The event was the culmination of the recent Active Schools Innovation Awards, a partnership between Nike and China's Ministry of Education recognizing innovation in sport and play in China's schools.
As a part of the innovation exchange, physical education teachers from China and Beaverton public schools collaborate and exchange best practices, sharing how they inspire children to move and play. It is a part of an innovation exchange designed to bring together leaders in sport and play in schools from China and the United States.
A group of teachers from China were selected to visit Los Angeles and Oregon to share best practices with leading schools and programs that are also promoting innovation in schools.
The Beaverton School District is among the leading school districts in the United States in physical education; last year, it received a grant from the U.S. Department of Education to support the district's innovative approach to physical activity in schools.
Beaverton schools incorporate physical education throughout the school day. One of the pillars of this approach is the Brain Boost program, which brings yoga, dance and movement into the classroom as a way of increasing students' ability to focus during lessons, as well as improving behavior and class management.
Nicole Cereda, a P.E. teacher at West Tualatin View Elementary School, said she likes to incorporate moving into learning using cross-curricular education. She said it brings math, science and language arts together with exercise.
P.E. and Brain Boost teacher from Chehalem and Errol Hassell elementary schools Macy Gandara said the programs help students refocus and recharge. It helps them with direction following and transitions during the day.
"The teachers appreciate it," Gandara said. "It's a new person directing the children."
In a statement, the general manager of Nike Community Impact said Thursday's event highlighted some of the "bright spots" in getting kids active.
"Globally, today's generation of kids is the least active in history," Caitlin Morris said. "However, there are bright spots. These teachers from China and Beaverton exemplify the tremendous talents and innovation in physical education that's taking place around the world. Their backgrounds are different, but they're all innovators on and off the field. This innovation exchange highlights Nike's belief that kids are made to play, and that sport is a unifying force."
Lv Shao Wu, a Chinese literature and P.E. teacher from Longxi County in central China, was one of the teachers participating in the cultural exchange.
"I am really impressed with the teachers' relationship with the kids — how they teach them to move and play," he said. "I really want to learn and bring what I learn back. I have come so far on this journey, I have to — I must share what I learned."
Lv brought soccer to students in the rural, mountainous area of his village. After suffering a knee injury, he realized he could still participate in his favorite sport by coaching kids.
With the enthusiastic support of his school principal, Lv started a soccer team and rallied a group of teachers and students to help him turn a deserted field behind the school into a soccer field.
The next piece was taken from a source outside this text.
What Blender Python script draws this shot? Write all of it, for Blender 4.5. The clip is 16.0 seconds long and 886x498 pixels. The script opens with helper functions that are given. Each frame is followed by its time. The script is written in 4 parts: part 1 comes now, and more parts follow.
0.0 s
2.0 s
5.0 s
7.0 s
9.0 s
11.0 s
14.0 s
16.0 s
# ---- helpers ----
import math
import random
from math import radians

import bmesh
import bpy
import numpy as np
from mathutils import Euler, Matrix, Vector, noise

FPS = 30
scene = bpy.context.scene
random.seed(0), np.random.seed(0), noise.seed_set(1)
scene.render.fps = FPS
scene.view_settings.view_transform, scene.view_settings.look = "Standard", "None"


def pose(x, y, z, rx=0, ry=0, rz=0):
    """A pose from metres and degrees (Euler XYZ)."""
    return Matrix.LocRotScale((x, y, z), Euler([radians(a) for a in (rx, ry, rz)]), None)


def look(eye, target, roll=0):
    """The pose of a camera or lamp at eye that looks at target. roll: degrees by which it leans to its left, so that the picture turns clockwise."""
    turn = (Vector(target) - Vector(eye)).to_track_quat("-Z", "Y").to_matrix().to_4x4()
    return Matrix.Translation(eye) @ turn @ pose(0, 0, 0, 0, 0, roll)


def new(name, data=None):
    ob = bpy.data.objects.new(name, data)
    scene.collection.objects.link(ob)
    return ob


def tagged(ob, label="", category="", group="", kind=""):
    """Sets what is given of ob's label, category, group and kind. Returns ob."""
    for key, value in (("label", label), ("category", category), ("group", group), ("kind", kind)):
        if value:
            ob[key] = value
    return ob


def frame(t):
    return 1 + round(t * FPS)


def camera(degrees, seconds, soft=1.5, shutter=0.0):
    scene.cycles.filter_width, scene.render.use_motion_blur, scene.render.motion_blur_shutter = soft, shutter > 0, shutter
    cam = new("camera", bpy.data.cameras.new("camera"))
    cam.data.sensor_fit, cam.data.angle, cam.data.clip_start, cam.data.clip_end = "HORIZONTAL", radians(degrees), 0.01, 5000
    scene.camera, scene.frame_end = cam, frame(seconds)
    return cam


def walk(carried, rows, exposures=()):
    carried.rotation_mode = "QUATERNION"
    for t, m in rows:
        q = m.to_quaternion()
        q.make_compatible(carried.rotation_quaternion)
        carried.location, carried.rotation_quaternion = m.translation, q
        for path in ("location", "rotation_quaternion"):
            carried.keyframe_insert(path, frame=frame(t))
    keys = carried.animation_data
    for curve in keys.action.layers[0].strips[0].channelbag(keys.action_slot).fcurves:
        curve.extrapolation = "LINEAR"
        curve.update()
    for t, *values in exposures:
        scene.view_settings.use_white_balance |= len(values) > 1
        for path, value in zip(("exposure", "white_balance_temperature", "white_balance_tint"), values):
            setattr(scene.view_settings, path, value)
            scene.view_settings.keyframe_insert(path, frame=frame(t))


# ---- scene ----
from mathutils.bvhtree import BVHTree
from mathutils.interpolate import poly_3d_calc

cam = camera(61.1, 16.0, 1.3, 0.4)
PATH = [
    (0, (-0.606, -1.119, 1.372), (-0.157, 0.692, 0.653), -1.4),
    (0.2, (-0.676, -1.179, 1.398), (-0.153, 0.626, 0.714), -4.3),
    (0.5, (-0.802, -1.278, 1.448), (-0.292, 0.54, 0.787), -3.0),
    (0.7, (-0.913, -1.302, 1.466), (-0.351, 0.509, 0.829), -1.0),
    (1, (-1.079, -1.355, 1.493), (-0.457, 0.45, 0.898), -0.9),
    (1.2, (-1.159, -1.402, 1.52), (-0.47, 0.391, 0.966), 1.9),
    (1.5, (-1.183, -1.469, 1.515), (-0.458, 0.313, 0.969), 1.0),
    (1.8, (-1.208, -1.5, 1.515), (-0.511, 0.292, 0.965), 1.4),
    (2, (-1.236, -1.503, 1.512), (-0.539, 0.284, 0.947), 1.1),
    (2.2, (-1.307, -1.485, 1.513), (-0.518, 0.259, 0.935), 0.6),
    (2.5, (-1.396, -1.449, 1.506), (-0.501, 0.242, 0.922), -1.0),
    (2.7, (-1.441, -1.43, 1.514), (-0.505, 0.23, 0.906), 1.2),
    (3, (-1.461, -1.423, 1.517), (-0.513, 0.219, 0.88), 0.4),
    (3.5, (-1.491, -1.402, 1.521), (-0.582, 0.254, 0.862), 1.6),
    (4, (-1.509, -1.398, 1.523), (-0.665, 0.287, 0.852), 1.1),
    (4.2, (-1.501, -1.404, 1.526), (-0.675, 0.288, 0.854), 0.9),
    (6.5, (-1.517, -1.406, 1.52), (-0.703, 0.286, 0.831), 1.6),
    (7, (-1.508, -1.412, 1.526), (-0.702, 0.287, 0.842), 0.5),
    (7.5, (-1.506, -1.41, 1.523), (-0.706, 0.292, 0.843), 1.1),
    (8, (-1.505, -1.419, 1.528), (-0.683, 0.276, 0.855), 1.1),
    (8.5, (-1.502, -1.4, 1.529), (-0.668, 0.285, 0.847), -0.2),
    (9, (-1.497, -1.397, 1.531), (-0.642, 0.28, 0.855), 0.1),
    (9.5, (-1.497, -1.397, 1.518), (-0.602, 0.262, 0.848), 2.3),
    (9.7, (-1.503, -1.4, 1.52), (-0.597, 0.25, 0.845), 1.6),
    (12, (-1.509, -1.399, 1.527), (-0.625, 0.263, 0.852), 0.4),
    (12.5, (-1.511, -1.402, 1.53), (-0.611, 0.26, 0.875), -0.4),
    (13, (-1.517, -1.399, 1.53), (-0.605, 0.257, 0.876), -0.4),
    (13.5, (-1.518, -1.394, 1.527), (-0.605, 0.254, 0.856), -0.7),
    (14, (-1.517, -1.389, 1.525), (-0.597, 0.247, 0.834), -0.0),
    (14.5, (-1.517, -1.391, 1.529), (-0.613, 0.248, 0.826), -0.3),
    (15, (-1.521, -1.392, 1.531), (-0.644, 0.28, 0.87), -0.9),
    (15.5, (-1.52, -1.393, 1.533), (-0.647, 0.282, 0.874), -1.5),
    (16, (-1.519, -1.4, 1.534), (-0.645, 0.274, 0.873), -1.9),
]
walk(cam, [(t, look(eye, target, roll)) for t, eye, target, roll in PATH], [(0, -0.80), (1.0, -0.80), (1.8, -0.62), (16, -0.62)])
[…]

He then purchased equipment with his own money and used online videos to learn to coach.
Through his soccer program, Lv believes he has helped motivate his students to do better in school and in life.
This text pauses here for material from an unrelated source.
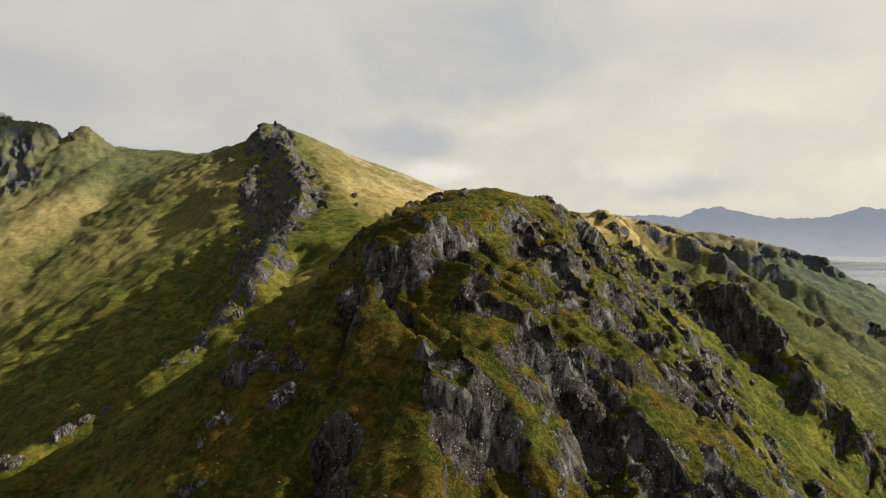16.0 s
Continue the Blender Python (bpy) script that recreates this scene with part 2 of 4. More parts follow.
# ---- the land: crest lines with slopes, rows of x, y, height, slope to the left, slope to the right, ruggedness ----
CRESTS = {
    "main": [(-2, -80, 90, .9, .8, .6), (-8, 0, 113, .9, .75, .7), (-10, 24, 119, .95, .7, .9), (-12, 40, 126, 1.0, .55, .9),
             (-17, 57, 129, 1.3, .6, .9), (-14, 74, 128.5, 1.0, .5, .6), (-6, 88, 131, 1.0, .6, .6), (-4, 99, 126.5, 1.0, .6, .8), (-3, 108, 129.5, .9, .6, 1),
             (-5, 126, 130, .9, .7, .6), (-7, 140, 135, .85, .7, .55), (-5, 160, 138.5, .85, .68, .55), (-2, 180, 143, .9, .68, .7),
             (-.5, 192, 147.5, 1.0, .68, .9), (1, 197, 151.5, 1.1, .68, 1)],
    "hill": [(1, 197, 151.5, .95, .85, .9), (5, 206.5, 156.6, .95, .9, .8), (8, 212, 159.4, .95, .9, .9), (12, 220, 165.5, .9, .95, .8), (36, 243, 170.6, .85, 1.05, .9),
             (48, 255, 171.8, .85, 1.05, .95), (62, 270, 173.6, .8, 1.05, .75), (70, 279, 172.8, .6, 1.0, .4), (83, 289, 170.5, .7, .95, .5), (98, 300, 166.5, .7, .95, .5),
             (107, 309, 173.6, .9, .9, 1), (116, 322, 166, .75, .7, .9), (125, 340, 160, .7, .6, .5), (136, 370, 155.5, .68, .5, .4),
             (150, 422, 149.5, .6, .4, .3)],
    "hill_edge": [(2.6, 211, 158.6, 1.0, .2, .9), (3.8, 215, 161.4, 1.1, .2, .9), (7.6, 226, 163.6, 1.1, .25, .9), (15.5, 234, 166.6, 1.0, .2, .9), (23, 243, 169.0, 1.0, .10, .9),
                  (34, 255, 171.2, .95, .08, .95), (48, 264.5, 172.8, .9, .10, .9), (60, 273.5, 173.6, .85, .15, .9), (69, 281, 172.8, .8, .2, .8)],
    "west_swell": [(-128, 155.4, 58, .8, .8, 0), (-110, 168, 72, .8, .8, 0), (-94.4, 178.4, 85.5, .75, .75, 0), (-74.4, 191.4, 99.5, .75, .75, 0), (-52.2, 201, 114, .75, .75, 0), (-40, 208, 120.5, .9, .9, 0)],
    "knoll": [(-6, 88, 131, .8, .6, .5), (3, 91, 131, .8, .55, .5), (10, 94, 127.5, .8, .6, .7), (17, 92, 121.5, .9, .8, .9), (24, 88, 112, 1, 1, 1)],
    "pinnacle": [(-24, 64, 129, 2.2, 3.0, 1), (-20.5, 60, 134.2, 2.0, 3.4, 1), (-15.5, 58, 132.6, .9, 3.0, 1), (-9.5, 52, 127.8, .7, 1.6, .7), (-8, 42, 124.5, .6, 1, .5)],
    "front_crag": [(-17.5, 41, 126.5, 2.5, 2.5, 1), (-16, 37.5, 127.6, 2.6, 2.2, 1), (-12.5, 36, 125, 2, 1.4, 1)],
    "notch_tower": [(-9.5, 107.5, 127, 2.0, 2.4, 1), (-7, 105.5, 134.2, 3.0, 3.6, 1), (-4, 104.8, 133.2, 3.0, 3.6, 1), (-1.5, 106, 128, 1.6, 2.0, 1)],
    "pale_crag": [(-16, 47.5, 128.5, 1.4, 1.6, 1), (-13, 43.7, 130.9, 2.0, 2.2, 1), (-11, 41, 127, 1.4, 1.5, 1)],
    "slab_rib": [(12, 196, 146, .9, 1.0, .9), (25, 182, 130.5, 1.1, 1.3, 1), (46, 174, 111, 1.1, 1.4, 1), (58, 169, 99.5, 1.0, 1.2, 1), (72, 158, 84, .9, 1.0, .9)],
    "mid_rib": [(30, 228, 163, .9, 1.1, .9), (42, 215, 149, 1.1, 1.4, 1), (58, 206, 134, 1.1, 1.3, 1), (74, 196, 117, 1.0, 1.1, 1)],
    "low_rib": [(95, 198, 103, .8, 1.0, .9), (108, 186, 93.5, .8, 1.2, 1), (124, 172, 78, .8, 1.0, 1)],
    "front_rock": [(-9, 146, 138, 1.2, .9, 1), (-10, 137, 135.5, 1.6, 1.0, 1), (-11.5, 131, 131, 1.6, 1.0, 1)],
    "ledge_rock": [(-8, 186, 141, 1.4, .9, 1), (-10, 178, 137.5, 1.8, 1.0, 1), (-13, 170, 131, 1.2, .9, 1)],
    "bluff": [(150, 422, 149.5, .8, .4, .3), (154, 446, 157.5, .8, .35, .3), (152, 475, 158.5, .4, .3, .25), (148, 500, 159.5, .3, .28, .2), (150, 535, 166, .5, .2, .25)],
    "bluff_edge": [(168, 438, 152, .8, .4, .25), (147, 445, 159.5, .9, .15, .25), (128, 454, 155.5, .9, .2, .25), (105, 455, 147.5, .95, .7, .5),
                   (91, 453, 128, 1.0, .9, .8), (79, 446, 119, .9, .9, .8)],
    "peak_crag": [(212, 952, 306.5, .9, .9, 1), (203, 890, 275, 1.0, 1.0, 1), (193, 820, 240, 1.0, 1.0, 1), (182, 765, 214, 1.0, 1.0, 1)],
    "col_to_peak": [(150, 535, 166, .55, .2, .2), (172, 620, 187, .34, .2, .4), (190, 720, 201, .36, .22, .5), (205, 860, 255, .42, .32, .6),
                    (210, 950, 306, .8, .4, .9)],
    "spur_rock": [(210, 948, 308, .55, .55, 1), (190, 800, 233, .40, .55, 1), (170, 725, 199, .34, .58, 1), (128, 615, 170, .31, .6, 1),
                  (72, 515, 138, .30, .62, 1), (52, 491, 110, .30, .65, 1), (24, 478, 92, .34, .65, 1), (-20, 466, 76, .34, .7, .9), (-70, 455, 60, .36, .7, .7)],
    "rib_low": [(148, 528, 164.5, .5, .9, .3), (130, 497, 156, .75, .9, .5), (104, 457, 147, .95, .9, .9), (91, 454, 128, .9, .7, 1), (79, 447, 119.5, .9, .7, 1),
                (50, 425, 88, .8, .7, .6)],
    "left_spur": [(0, 230, 148, .8, .8, .6), (-8, 234, 143.5, .75, .8, .5), (-28, 236, 139.5, .85, .8, .4), (-54, 235, 131.5, 1.05, .8, .4),
                  (-77, 238, 119, .85, .8, .3), (-107, 245, 101, .7, .8, .3), (-150, 255, 75, .7, .7, .3), (-230, 275, 24, .6, .6, .3)],
    "face_rib": [(64, 254, 164, 1.6, 1.0, 1), (69, 244, 157, 2.2, 1.2, 1), (77, 237, 147, 2.0, 1.2, 1), (88, 226, 129, 1.6, 1.2, 1),
                 (97, 216, 113, 1.2, 1.1, .9)],
    "bump_rib": [(110, 308, 171.5, .9, .9, 1), (126, 296, 162, .8, .9, 1), (137, 287, 156.5, .9, 1.2, 1), (134, 271, 143, 1.8, 1.4, 1),
                 (131, 258, 127, 1.5, 1.3, 1)],
    "tower_rib": [(137, 289, 155, .7, .7, .6), (150, 284, 150.5, .7, .8, .7), (149, 268, 148.5, 1.05, 1.9, .8), (147, 250, 131, 1.0, 1.8, .8),
                  (149, 236, 116, .95, 1.4, .8), (158, 214, 94, .9, 1.1, .8), (176, 186, 66, .9, .9, .7)],
    "right_floor": [(150, 284, 149, .8, .8, .4), (200, 300, 112, .8, .7, .4), (270, 330, 62, .6, .6, .4)],
    "peak_right": [(212, 954, 308, .9, .9, .6), (240, 975, 305, .5, .6, .4), (262, 992, 300, .45, .5, .4), (330, 1000, 280, .4, .42, .3), (440, 1000, 227, .3, .3, .2),
                   (540, 1000, 216, .3, .27, .2), (690, 960, 211, .3, .28, .2), (760, 900, 203, .4, .4, .3)],
    "plateau": [(210, 640, 176, .7, .5, .15), (260, 630, 172, .15, .3, .15), (346, 600, 181, .1, .48, .25), (415, 585, 186, .1, .8, .6)],
    "plateau_edge": [(415, 585, 186, .1, .8, .6), (500, 655, 187, .1, .95, .5), (610, 735, 187, .1, .95, .5), (740, 810, 189, .15, .9, .5)],
    "rib_between": [(645, 730, 183, .7, .7, .5), (655, 650, 162, .75, .8, .8), (669, 580, 138, .8, .8, 1), (690, 520, 102, .7, .8, 1), (720, 450, 55, .6, .6, .7)],
    "knob_rib": [(420, 588, 190.5, .7, .8, 1), (404, 545, 166, .9, .9, 1), (392, 505, 140, .8, .8, 1), (380, 470, 112, .7, .7, .8)],
    "rib_second": [(505, 640, 184.5, .6, .6, .6), (545, 598, 166, .7, .8, 1), (560, 570, 148, .8, .8, 1), (580, 520, 112, .7, .7, .9),
                   (600, 470, 75, .6, .6, .6)],
    "rib_third": [(760, 790, 180, .5, .5, .4), (835, 695, 159, .5, .55, .4), (862, 662, 149, .5, .6, .7), (888, 630, 133, .5, .6, .9),
                  (916, 600, 105, .5, .6, .9), (950, 560, 66, .5, .5, .6), (1000, 500, 20, .4, .4, .5)],
    "massif_base": [(-640, 2050, 120, .8, .95, .3), (-470, 1590, 225, .8, 1.0, .5), (-385, 1480, 215, .7, 1.0, .5), (-280, 1400, 240, .7, .85, .7),
                    (-210, 1345, 262, .7, .72, .6), (-60, 1300, 275, .7, .65, .5), (35, 1275, 308, .7, .56, .4), (115, 1245, 305, .6, .45, .3),
                    (165, 1160, 292, .5, .5, .3), (205, 1000, 296, .5, .6, .6)],
    "massif_block": [(-272, 1372, 268, 1.8, 1.3, .8), (-246, 1354, 300, 1.8, 1.6, .8), (-232, 1350, 336, 1.8, 1.7, .7), (-200, 1340, 343, 1.8, 1.6, .6),
                     (-166, 1330, 354, 1.8, 1.6, .7), (-140, 1322, 347, 1.8, 1.3, .6), (-36, 1290, 340, 1.8, 1.0, .6), (-22, 1287, 320, 1.5, .9, .5),
                     (16, 1276, 341, 1.3, .8, .6), (36, 1270, 320, 1, .6, .4)],
    "massif_crag": [(-150, 1320, 346, 2, 1.6, 1), (-146, 1230, 268, 1.6, 1.2, 1), (-128, 1100, 196, 1.2, .9, 1), (-122, 985, 130, 1, .8, 1),
                    (-124, 925, 100, 1, .8, .9), (-150, 860, 50, .8, .7, .7)],
    "massif_rib": [(-246, 1352, 268, 1.2, .9, 1), (-290, 1220, 170, 1.1, .8, 1), (-306, 1150, 85, .9, .7, 1), (-330, 1090, 40, .7, .7, .8)],
    "massif_grass": [(60, 1262, 308, .5, .5, .3), (-10, 1050, 218, .5, .5, .35), (-50, 960, 160, .5, .5, .4), (-70, 860, 95, .5, .5, .3)],
    "saddle_spur": [(175, 1120, 290, .45, .5, .3), (110, 900, 190, .42, .55, .4), (60, 770, 118, .42, .55, .4), (10, 700, 62, .45, .55, .3)],
    "cape": [(-470, 1590, 225, .8, .6, .5), (-640, 1760, 158, .7, .8, .5), (-800, 1900, 66, .5, .6, .4), (-930, 1960, 3, .3, .3, .3)],
    "left_coast": [(-120, 620, 22, .16, .2, .1), (-150, 760, 14, .14, .12, .1), (-190, 900, 10, .14, .1, .1), (-320, 1120, 7, .12, .1, .1),
                   (-410, 1320, 6, .12, .1, .1), (-570, 1580, 5, .12, .1, .2), (-735, 1780, 4, .12, .1, .2), (-935, 1912, 2, .1, .08, .2)],
    "right_coast": [(420, 120, 26, .1, .1, .2), (640, 300, 22, .1, .1, .2), (820, 420, 16, .1, .1, .2), (960, 480, 10, .1, .1, .2),
                    (1080, 520, 6, .08, .08, .2)],
}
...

"The game of soccer opened a new door for me and the joy that I get from it is unlimited. It made me a more confident person and I'm seeing the same impact in my players. Confidence plays an extremely important role for kids and it will help them throughout their entire lives," Lv said. "It's an honor to be chosen to be a part of this cultural exchange, where I can learn from some of the best and brightest here in the U.S."
Kristina and Rob Hansmann are a husband-and-wife duo of P.E. teachers in the Beaverton School District. Kristina teaches at Hiteon Elementary School, while Rob is at Sato Elementary School. Both enjoyed the event and the opportunity to compare notes with counterparts from China.
"It's cool to showcase what Beaverton is doing to another country," Kristina Hansmann said.
"This cultural exchange is a tremendous opportunity for our physical education teachers to have a glimpse into the innovative thinking that's taking place in schools within another culture," said Don Grotting, Beaverton School District superintendent. "We thank Nike for their continued partnership and commitment to getting kids moving around the world. Through programs like this one, some of the most innovative minds in physical education can learn from one another to create a culture of movement that not only helps students physically, but helps them in the classroom and beyond."